**Stated goal**
Isolate every line in the records below with "that" in it.

Animation scripts

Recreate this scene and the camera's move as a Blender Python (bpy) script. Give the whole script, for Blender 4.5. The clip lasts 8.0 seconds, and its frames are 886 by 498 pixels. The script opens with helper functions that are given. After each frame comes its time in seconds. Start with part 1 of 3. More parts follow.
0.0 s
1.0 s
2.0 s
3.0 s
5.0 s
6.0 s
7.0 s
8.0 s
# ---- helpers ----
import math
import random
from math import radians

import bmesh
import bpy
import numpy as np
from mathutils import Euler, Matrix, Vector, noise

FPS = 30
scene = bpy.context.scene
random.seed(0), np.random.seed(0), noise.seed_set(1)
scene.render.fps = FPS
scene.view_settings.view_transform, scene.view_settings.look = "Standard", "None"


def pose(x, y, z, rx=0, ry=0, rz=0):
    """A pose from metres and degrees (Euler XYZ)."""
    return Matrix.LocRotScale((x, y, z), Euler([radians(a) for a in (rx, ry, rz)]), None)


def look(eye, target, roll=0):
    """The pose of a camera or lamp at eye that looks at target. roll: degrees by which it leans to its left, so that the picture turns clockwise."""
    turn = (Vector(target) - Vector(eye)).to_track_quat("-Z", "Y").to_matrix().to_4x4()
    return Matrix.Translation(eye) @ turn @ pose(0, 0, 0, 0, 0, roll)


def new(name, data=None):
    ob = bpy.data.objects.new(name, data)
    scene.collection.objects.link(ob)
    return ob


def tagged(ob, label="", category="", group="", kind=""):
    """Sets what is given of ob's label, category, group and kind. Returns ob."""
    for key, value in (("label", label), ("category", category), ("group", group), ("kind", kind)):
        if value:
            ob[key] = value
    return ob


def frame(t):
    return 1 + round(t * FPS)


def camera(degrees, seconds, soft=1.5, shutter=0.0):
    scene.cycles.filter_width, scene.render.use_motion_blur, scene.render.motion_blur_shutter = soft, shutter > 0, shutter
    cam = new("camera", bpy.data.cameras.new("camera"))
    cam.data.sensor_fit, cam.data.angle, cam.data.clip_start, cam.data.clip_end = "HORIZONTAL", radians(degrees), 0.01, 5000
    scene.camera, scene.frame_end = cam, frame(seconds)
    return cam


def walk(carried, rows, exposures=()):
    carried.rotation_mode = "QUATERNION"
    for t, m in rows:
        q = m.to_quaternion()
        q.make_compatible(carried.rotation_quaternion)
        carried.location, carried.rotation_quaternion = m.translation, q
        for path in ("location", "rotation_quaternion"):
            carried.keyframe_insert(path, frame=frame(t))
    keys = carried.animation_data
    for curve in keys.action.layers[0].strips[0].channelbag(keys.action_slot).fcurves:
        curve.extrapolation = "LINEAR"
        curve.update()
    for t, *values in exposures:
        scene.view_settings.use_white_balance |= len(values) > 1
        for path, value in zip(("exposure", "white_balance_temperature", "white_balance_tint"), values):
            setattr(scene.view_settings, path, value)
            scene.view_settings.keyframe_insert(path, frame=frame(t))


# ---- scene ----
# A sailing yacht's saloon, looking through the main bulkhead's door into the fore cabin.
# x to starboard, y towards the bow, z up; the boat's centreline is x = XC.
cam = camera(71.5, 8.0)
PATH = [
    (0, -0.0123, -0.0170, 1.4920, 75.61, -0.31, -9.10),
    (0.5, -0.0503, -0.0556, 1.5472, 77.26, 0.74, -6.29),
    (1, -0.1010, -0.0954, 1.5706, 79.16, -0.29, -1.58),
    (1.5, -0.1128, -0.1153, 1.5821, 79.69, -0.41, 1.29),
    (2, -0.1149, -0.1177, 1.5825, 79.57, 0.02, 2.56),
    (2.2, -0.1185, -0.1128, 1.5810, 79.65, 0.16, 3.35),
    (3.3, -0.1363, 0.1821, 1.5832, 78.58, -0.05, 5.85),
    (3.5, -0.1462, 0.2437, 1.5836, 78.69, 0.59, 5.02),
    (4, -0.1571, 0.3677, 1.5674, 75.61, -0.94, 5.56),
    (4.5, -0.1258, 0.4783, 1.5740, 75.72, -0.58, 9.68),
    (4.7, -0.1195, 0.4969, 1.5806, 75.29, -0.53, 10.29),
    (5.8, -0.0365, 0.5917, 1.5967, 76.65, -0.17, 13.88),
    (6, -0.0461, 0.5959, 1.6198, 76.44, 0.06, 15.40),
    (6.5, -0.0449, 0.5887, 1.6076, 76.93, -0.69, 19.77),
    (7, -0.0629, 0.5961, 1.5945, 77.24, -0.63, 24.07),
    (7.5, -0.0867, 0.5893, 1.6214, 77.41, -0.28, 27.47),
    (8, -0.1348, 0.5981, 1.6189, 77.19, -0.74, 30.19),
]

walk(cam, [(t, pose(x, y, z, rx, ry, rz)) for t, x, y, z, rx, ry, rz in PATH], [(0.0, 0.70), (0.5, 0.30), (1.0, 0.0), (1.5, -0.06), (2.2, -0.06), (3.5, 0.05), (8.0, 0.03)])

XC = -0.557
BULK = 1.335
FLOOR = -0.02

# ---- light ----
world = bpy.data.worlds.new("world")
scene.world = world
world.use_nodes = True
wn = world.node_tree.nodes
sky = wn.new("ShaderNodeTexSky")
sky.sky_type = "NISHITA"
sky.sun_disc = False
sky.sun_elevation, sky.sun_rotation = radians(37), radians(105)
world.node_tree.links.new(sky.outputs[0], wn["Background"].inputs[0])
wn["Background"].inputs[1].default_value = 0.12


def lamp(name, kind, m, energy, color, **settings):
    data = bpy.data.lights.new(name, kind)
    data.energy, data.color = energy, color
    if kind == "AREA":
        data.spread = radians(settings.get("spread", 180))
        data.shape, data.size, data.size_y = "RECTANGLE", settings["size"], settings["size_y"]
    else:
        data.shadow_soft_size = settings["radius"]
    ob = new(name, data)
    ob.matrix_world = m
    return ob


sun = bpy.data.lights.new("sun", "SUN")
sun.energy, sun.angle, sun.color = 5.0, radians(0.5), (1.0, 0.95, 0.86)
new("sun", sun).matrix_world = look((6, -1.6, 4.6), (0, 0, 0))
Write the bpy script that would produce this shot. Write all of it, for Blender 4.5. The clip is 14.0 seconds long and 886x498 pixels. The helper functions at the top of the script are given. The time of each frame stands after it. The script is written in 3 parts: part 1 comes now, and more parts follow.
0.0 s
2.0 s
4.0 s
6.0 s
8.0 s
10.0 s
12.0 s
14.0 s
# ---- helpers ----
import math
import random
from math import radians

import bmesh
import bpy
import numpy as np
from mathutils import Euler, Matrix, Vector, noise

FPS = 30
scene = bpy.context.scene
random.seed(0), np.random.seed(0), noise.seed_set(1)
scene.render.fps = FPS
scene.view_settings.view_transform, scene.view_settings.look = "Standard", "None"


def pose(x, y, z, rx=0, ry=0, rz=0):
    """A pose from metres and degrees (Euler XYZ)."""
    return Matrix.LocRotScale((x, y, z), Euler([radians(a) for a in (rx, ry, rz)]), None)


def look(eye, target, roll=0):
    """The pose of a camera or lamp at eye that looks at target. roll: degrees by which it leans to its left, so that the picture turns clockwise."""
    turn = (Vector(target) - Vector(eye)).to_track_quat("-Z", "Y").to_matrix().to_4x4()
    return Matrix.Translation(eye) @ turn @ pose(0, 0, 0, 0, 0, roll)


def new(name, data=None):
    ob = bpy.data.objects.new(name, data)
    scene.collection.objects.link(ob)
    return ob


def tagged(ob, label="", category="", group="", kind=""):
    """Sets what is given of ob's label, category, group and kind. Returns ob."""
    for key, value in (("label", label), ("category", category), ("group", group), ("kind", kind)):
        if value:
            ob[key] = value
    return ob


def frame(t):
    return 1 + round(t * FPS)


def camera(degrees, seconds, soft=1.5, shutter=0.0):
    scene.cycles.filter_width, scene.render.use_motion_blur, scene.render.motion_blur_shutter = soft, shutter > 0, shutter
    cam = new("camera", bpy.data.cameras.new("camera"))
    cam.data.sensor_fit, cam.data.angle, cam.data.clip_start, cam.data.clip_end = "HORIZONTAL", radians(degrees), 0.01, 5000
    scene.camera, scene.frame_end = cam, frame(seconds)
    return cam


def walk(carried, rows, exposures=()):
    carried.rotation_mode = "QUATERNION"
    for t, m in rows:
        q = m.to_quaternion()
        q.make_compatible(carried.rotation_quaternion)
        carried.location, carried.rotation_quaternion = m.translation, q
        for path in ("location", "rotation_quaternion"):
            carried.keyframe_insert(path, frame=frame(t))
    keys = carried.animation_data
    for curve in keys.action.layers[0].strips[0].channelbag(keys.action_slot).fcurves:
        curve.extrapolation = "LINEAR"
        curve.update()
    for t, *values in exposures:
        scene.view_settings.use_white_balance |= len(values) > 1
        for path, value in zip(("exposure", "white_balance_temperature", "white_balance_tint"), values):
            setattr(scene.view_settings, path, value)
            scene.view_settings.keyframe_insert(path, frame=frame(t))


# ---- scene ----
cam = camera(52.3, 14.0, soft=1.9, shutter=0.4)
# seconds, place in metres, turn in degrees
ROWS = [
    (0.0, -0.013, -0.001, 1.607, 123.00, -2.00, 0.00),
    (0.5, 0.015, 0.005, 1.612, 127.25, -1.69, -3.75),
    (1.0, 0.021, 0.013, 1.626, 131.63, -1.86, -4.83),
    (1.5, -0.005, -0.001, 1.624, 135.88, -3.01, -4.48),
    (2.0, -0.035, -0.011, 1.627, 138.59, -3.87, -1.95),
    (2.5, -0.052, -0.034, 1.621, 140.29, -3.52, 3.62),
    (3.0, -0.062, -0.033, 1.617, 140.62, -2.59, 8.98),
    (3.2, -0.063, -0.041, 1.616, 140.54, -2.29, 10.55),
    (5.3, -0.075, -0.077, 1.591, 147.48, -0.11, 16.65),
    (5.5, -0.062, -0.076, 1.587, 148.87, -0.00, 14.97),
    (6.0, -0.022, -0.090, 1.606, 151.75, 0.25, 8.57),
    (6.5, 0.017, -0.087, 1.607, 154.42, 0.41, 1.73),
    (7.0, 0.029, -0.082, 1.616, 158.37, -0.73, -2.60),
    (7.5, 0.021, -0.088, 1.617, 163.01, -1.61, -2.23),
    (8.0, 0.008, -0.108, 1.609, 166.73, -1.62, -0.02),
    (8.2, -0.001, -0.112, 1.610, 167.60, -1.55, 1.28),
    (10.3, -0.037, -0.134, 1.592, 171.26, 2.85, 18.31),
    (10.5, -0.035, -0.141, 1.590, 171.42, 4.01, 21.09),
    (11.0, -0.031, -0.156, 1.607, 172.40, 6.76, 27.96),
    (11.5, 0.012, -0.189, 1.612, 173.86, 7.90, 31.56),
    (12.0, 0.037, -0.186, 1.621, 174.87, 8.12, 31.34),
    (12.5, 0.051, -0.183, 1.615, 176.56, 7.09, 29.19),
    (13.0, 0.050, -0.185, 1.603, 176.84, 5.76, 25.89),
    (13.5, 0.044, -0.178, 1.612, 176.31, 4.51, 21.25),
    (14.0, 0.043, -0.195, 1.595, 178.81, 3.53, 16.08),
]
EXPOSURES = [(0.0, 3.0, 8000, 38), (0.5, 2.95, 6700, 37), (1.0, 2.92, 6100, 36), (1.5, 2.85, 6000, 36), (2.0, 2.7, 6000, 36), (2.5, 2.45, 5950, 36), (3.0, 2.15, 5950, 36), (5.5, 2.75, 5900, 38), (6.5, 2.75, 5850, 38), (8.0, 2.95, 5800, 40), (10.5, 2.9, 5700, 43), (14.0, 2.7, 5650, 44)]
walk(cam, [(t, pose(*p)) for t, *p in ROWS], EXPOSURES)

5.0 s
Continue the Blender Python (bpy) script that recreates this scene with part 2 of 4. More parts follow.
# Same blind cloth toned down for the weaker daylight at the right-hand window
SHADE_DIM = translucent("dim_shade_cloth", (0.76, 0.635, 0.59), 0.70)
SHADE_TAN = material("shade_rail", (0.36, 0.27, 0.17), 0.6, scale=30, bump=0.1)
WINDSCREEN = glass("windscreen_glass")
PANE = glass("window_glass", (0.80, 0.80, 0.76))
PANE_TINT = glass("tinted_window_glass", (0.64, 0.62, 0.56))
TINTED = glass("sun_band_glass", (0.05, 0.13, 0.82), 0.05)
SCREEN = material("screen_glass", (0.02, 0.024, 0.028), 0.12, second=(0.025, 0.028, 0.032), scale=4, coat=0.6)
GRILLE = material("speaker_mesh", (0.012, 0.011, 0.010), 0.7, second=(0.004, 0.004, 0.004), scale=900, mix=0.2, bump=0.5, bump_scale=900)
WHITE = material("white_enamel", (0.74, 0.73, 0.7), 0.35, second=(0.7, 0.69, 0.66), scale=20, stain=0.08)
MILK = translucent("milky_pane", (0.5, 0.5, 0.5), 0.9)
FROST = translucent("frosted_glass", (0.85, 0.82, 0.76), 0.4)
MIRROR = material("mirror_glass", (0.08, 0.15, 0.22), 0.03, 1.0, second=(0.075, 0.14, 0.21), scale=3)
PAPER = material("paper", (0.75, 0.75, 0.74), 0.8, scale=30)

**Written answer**
Recreate this scene and the camera's move as a Blender Python (bpy) script. Give the whole script, for Blender 4.5. The clip lasts 8.0 seconds, and its frames are 886 by 498 pixels. The script opens with helper functions that are given. After each frame comes its time in seconds. Start with part 1 of 3. More parts follow.
    """The pose of a camera or lamp at eye that looks at target. roll: degrees by which it leans to its left, so that the picture turns clockwise."""
Write the bpy script that would produce this shot. Write all of it, for Blender 4.5. The clip is 14.0 seconds long and 886x498 pixels. The helper functions at the top of the script are given. The time of each frame stands after it. The script is written in 3 parts: part 1 comes now, and more parts follow.
    """The pose of a camera or lamp at eye that looks at target. roll: degrees by which it leans to its left, so that the picture turns clockwise."""
Continue the Blender Python (bpy) script that recreates this scene with part 2 of 4. More parts follow.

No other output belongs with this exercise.